Поэтому история североамериканского фронтира может быть написана как история непрерывной и необратимой потери земли индейцами. Даже такие впечатляющие инновации, как культура лошадей и бизонов в XVIII веке, в долгосрочной перспективе не давали альтернативы. Коренные жители Северной Америки были отделены от своих естественных средств производства, что стало классическим примером того, что Карл Маркс назвал "первобытным накоплением капитала". Поскольку индейцев не терпели ни как собственников земли, ни как незаменимый источник рабочей силы, а их роль поставщиков шкурок и кожи закончилась в течение нескольких десятилетий, у них не осталось достойного способа вписаться в социальный порядок, созданный европейскими иммигрантами. Дикая природа превратилась в ряд национальных парков, не имеющих жителей и украшенных фольклорными атрибутами.
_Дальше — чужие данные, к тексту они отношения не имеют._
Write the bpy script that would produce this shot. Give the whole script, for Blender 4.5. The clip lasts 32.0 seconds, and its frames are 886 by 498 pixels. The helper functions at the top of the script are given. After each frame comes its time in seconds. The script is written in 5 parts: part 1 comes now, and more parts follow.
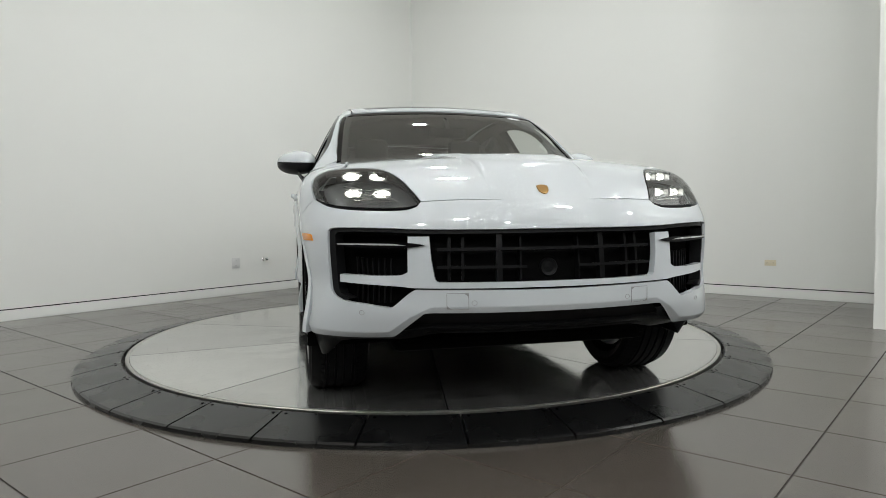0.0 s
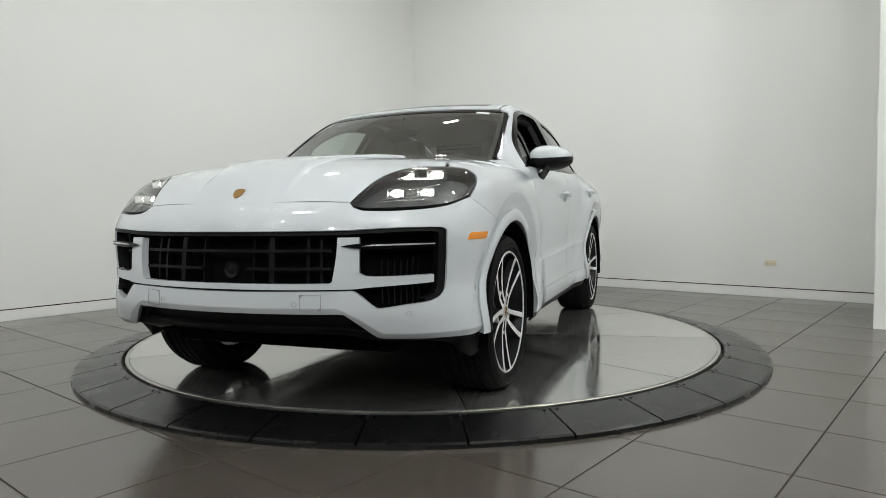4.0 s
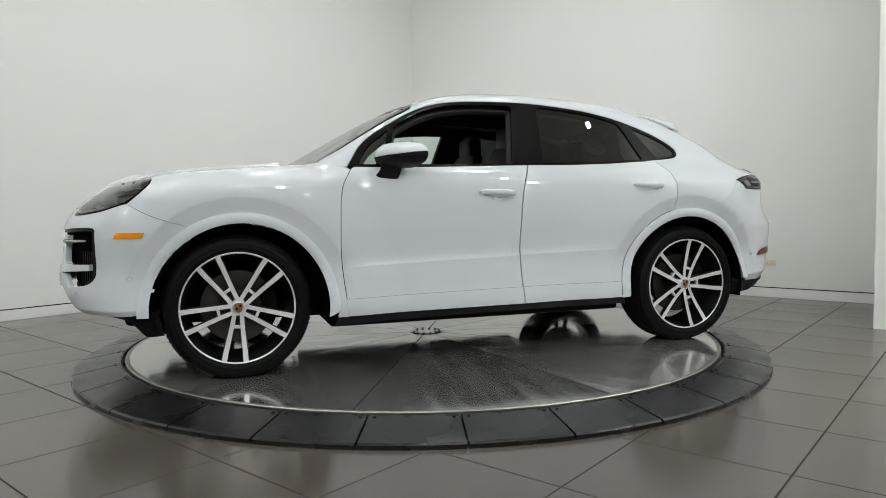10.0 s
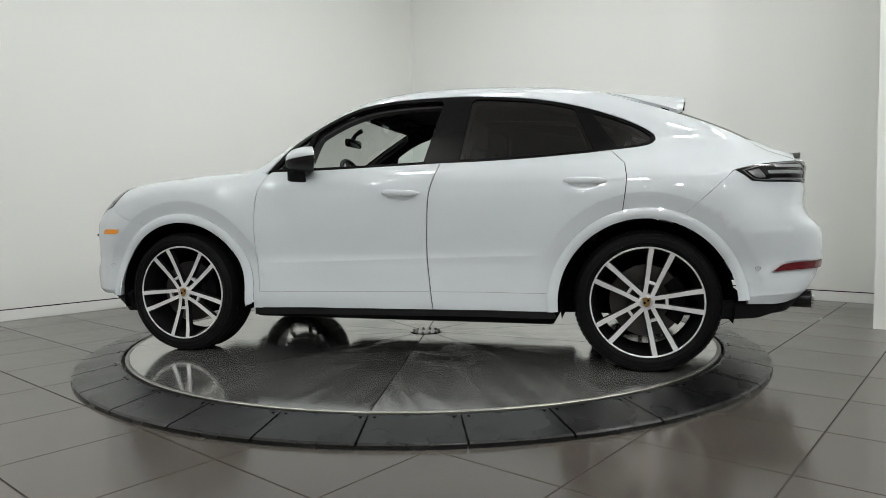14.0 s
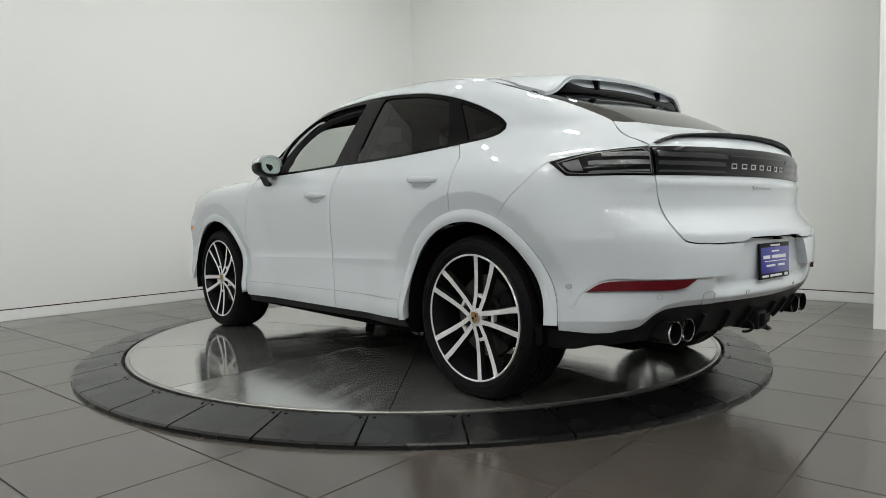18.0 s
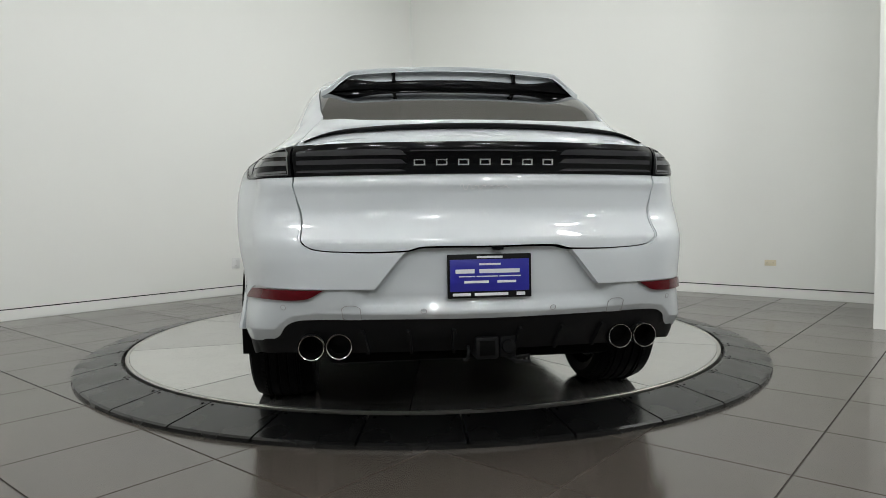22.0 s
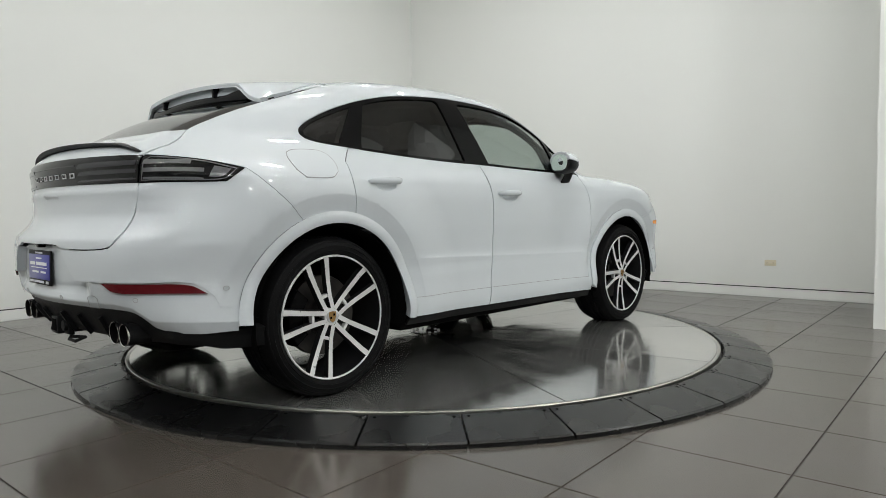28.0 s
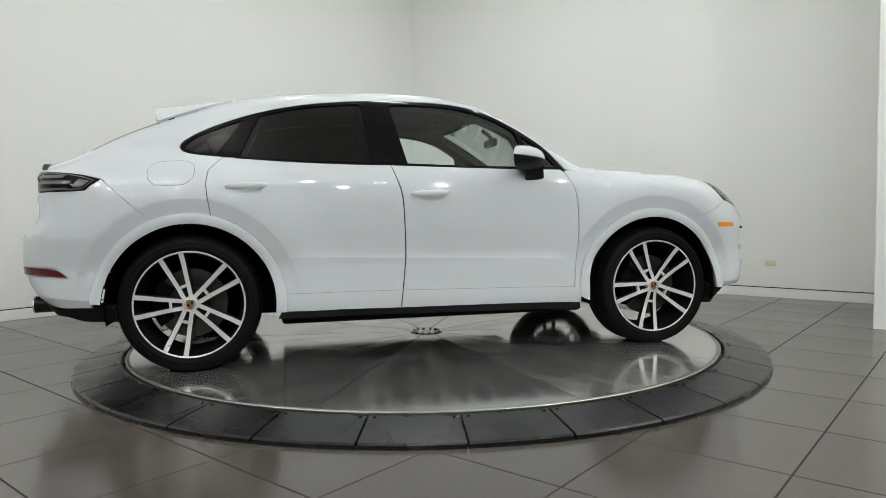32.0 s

3. Южная Америка и Южная Африка
Аргентина
Была ли граница и у Южной Америки с ее еще более древними европейскими колониями? Можно считать, что две страны, в частности, имели Запад первопроходцев: Аргентина и Бразилия. Третий случай - Чили, где военное умиротворение Араукании проводилось в тесной координации с аргентинским покорением пустыни и ее народов (conquista del desierto). Самые ранние границы в Южной Америке появились в связи с добычей золота и серебра; сельскохозяйственные - позже. Наибольшее сходство с США имела Аргентина, где пампасы простирались от района Гран-Чако на севере до Рио-Колорадо на юге, а также на тысячу километров к западу от Атлантики. Однако здесь не хватало рек, соответствующих Миссисипи, чтобы доставить иммигрантов в сердце континента. Примерно до 1860 года, в отличие от североамериканского Запада, не наблюдалось никаких изменений в природной среде с дикой растительностью и теоретически плодородной почвой. В 1820-х годах пампасы начали "распахиваться", поскольку земля приобреталась в больших масштабах. В отличие от США, земля в Аргентине не была разделена на мелкие паи; правительства распродавали ее оптом или дарили в виде политических подарков. В результате появились крупные скотоводческие ранчо, которые иногда сдавали свои земли в аренду более мелким владельцам. Поначалу производились только шкуры, зерновые не играли никакой роли и фактически должны были привозиться извне. Это была, безусловно, "граница большого человека". Законодательные нормы, благоприятствующие мелким автономным поселенцам, так и не удалось протолкнуть, а права собственности в целом формировались медленно и неравномерно. Итальянцы, хлынувшие в страну в конце XIX века, были включены в систему скорее как фермеры-арендаторы, чем как владельцы собственной земли. Лишь немногие из них становились гражданами Аргентины. Поэтому они не имели большого политического влияния в борьбе с крупными латифундистами. Отсутствовала основа для формирования стабильной аграрной средней прослойки, подобной той, которая придавала социальную целостность всему американскому Среднему Западу. Малый сельский город с обслуживающими функциями и постепенно развивающейся инфраструктурой, столь характерный для США, отсутствовал.